** BRIEF **
Each line from the one containing "of a camera" through the one containing "shutter > 0, shutter" must be echoed exactly, endpoints included, and every other line omitted.

** DATASET EXTRACT **

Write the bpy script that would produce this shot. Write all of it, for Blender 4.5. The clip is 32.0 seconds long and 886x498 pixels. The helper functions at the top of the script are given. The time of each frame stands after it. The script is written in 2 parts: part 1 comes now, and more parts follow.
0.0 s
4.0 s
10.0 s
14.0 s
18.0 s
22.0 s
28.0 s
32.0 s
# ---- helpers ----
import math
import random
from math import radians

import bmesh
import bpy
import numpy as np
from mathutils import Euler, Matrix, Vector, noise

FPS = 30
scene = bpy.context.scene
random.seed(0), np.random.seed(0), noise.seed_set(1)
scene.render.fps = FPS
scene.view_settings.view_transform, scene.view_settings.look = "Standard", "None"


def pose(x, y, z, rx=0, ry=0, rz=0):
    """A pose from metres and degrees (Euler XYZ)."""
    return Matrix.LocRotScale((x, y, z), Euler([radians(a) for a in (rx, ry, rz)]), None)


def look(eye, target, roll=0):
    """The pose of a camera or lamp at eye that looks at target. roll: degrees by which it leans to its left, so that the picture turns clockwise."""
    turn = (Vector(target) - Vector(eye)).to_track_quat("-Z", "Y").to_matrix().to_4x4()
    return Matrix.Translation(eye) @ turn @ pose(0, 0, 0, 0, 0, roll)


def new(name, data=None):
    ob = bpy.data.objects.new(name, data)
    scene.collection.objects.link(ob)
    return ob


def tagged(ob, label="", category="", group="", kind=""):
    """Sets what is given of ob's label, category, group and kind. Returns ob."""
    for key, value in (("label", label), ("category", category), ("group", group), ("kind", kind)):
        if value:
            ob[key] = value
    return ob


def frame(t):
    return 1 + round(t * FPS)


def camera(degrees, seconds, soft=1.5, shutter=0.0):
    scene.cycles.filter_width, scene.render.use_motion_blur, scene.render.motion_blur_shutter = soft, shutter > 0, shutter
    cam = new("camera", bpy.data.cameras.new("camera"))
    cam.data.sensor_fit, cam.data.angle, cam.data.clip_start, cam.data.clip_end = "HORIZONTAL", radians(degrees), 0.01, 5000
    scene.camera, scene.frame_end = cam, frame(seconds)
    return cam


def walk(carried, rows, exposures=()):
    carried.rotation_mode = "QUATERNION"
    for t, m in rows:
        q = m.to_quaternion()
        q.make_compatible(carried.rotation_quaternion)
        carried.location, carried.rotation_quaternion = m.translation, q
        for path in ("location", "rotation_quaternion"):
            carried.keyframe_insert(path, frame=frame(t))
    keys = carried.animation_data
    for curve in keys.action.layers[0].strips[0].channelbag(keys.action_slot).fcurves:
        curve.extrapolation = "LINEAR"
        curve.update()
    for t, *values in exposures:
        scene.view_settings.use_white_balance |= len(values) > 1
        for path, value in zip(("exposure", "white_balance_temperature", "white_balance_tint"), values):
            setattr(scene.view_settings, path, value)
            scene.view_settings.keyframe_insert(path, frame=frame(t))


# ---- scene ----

** RESPONSE TO THIS EXERCISE **
    """The pose of a camera or lamp at eye that looks at target. roll: degrees by which it leans to its left, so that the picture turns clockwise."""
    turn = (Vector(target) - Vector(eye)).to_track_quat("-Z", "Y").to_matrix().to_4x4()
    return Matrix.Translation(eye) @ turn @ pose(0, 0, 0, 0, 0, roll)


def new(name, data=None):
    ob = bpy.data.objects.new(name, data)
    scene.collection.objects.link(ob)
    return ob


def tagged(ob, label="", category="", group="", kind=""):
    """Sets what is given of ob's label, category, group and kind. Returns ob."""
    for key, value in (("label", label), ("category", category), ("group", group), ("kind", kind)):
        if value:
            ob[key] = value
    return ob


def frame(t):
    return 1 + round(t * FPS)


def camera(degrees, seconds, soft=1.5, shutter=0.0):
    scene.cycles.filter_width, scene.render.use_motion_blur, scene.render.motion_blur_shutter = soft, shutter > 0, shutter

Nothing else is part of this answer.